Exercise -
Everything from the line containing "scene.camera, scene.frame_end = cam, frame(seconds)" through the line containing "curve.update()" should be repeated exactly, and nothing else from the data.

Provided data -
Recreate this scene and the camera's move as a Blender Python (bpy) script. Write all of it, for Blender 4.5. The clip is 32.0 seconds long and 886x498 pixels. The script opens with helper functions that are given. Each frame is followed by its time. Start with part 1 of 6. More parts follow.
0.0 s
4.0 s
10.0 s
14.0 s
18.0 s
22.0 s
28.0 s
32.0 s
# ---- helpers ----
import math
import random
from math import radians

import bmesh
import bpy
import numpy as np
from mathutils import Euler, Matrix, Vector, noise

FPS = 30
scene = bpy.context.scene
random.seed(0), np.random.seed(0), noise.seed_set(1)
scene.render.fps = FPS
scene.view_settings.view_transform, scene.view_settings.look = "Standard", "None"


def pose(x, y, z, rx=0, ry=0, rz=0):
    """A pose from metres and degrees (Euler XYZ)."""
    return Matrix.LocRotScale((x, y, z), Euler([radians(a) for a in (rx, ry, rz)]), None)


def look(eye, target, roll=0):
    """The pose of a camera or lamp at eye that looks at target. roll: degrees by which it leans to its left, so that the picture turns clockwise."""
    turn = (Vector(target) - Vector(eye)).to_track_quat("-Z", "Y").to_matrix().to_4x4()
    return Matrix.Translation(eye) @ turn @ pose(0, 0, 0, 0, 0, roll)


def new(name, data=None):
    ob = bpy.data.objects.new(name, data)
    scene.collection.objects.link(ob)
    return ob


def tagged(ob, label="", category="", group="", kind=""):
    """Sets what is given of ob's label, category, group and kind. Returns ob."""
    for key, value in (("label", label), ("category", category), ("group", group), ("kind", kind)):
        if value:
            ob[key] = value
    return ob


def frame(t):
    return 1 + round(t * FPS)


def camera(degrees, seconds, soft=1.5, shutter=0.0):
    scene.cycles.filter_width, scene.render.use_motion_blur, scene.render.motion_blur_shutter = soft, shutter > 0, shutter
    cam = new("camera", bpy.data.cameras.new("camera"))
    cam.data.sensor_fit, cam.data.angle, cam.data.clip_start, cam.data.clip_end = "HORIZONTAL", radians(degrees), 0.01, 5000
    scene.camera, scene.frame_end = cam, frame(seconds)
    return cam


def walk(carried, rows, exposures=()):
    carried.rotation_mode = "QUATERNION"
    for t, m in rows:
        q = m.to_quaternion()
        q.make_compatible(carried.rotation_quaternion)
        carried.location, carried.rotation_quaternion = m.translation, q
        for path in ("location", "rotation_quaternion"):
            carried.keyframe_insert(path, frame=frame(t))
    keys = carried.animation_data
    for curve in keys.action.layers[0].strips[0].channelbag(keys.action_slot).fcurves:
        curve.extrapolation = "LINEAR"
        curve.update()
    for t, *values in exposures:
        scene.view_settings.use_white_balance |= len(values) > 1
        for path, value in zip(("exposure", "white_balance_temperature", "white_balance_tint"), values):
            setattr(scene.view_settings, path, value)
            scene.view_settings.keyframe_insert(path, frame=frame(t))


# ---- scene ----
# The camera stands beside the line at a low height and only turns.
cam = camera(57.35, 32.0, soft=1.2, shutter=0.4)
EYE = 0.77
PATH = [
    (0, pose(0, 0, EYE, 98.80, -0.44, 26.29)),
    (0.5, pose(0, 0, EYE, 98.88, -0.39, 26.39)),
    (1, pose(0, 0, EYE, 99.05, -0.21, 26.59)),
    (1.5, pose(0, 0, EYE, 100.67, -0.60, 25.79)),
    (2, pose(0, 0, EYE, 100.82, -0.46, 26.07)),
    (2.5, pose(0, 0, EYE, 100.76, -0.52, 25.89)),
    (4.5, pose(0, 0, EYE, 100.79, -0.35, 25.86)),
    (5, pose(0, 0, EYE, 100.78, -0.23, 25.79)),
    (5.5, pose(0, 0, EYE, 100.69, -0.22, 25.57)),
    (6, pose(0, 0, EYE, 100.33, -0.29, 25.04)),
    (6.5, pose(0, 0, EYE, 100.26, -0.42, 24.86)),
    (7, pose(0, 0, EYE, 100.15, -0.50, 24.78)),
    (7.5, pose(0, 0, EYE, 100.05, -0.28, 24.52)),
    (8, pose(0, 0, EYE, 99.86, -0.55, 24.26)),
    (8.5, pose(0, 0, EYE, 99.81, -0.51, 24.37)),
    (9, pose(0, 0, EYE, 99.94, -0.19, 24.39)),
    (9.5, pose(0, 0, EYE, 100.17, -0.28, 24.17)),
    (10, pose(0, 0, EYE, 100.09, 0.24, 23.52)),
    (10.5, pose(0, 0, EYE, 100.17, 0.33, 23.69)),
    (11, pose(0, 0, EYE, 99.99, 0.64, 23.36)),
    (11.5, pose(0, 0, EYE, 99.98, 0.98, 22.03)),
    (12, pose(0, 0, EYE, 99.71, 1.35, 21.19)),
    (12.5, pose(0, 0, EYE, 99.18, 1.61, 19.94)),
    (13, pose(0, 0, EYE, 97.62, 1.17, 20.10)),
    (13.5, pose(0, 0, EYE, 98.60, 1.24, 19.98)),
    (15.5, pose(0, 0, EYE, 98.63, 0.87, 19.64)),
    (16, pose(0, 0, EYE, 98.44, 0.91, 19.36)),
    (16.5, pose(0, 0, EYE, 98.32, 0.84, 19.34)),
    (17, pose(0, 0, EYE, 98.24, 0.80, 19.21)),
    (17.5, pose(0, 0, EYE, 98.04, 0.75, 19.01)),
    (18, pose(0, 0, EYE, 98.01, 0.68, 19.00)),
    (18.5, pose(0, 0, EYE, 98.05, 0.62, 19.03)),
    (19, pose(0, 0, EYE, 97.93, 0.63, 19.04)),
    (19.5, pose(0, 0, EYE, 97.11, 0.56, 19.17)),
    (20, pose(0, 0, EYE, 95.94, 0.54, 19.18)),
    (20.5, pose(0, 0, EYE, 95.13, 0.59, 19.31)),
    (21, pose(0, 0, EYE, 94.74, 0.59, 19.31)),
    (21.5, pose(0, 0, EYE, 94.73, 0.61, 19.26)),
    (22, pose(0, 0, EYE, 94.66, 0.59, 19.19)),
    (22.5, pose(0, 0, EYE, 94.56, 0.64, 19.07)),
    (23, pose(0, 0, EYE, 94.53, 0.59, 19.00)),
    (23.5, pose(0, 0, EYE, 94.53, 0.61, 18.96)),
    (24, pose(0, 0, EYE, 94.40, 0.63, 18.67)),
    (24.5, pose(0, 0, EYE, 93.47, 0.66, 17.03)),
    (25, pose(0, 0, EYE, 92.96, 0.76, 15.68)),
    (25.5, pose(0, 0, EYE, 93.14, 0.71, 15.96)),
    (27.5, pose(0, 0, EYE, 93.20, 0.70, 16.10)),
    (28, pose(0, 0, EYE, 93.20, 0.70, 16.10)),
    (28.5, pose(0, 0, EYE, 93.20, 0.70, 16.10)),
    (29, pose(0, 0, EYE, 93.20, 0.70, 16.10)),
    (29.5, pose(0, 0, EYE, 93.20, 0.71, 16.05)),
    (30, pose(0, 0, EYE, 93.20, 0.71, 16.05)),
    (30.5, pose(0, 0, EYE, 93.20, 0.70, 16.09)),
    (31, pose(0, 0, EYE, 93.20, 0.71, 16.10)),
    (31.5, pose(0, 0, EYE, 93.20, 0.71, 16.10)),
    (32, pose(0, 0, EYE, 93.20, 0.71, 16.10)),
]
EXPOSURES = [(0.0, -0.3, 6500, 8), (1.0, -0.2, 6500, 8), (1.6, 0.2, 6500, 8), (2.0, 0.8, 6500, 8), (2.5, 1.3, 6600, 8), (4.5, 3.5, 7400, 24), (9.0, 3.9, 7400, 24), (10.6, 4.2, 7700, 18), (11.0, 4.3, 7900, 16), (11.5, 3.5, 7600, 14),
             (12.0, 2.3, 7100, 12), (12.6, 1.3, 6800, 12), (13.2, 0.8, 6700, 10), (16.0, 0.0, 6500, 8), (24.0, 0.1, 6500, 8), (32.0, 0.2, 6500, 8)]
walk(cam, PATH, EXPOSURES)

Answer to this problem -
    scene.camera, scene.frame_end = cam, frame(seconds)
    return cam


def walk(carried, rows, exposures=()):
    carried.rotation_mode = "QUATERNION"
    for t, m in rows:
        q = m.to_quaternion()
        q.make_compatible(carried.rotation_quaternion)
        carried.location, carried.rotation_quaternion = m.translation, q
        for path in ("location", "rotation_quaternion"):
            carried.keyframe_insert(path, frame=frame(t))
    keys = carried.animation_data
    for curve in keys.action.layers[0].strips[0].channelbag(keys.action_slot).fcurves:
        curve.extrapolation = "LINEAR"
        curve.update()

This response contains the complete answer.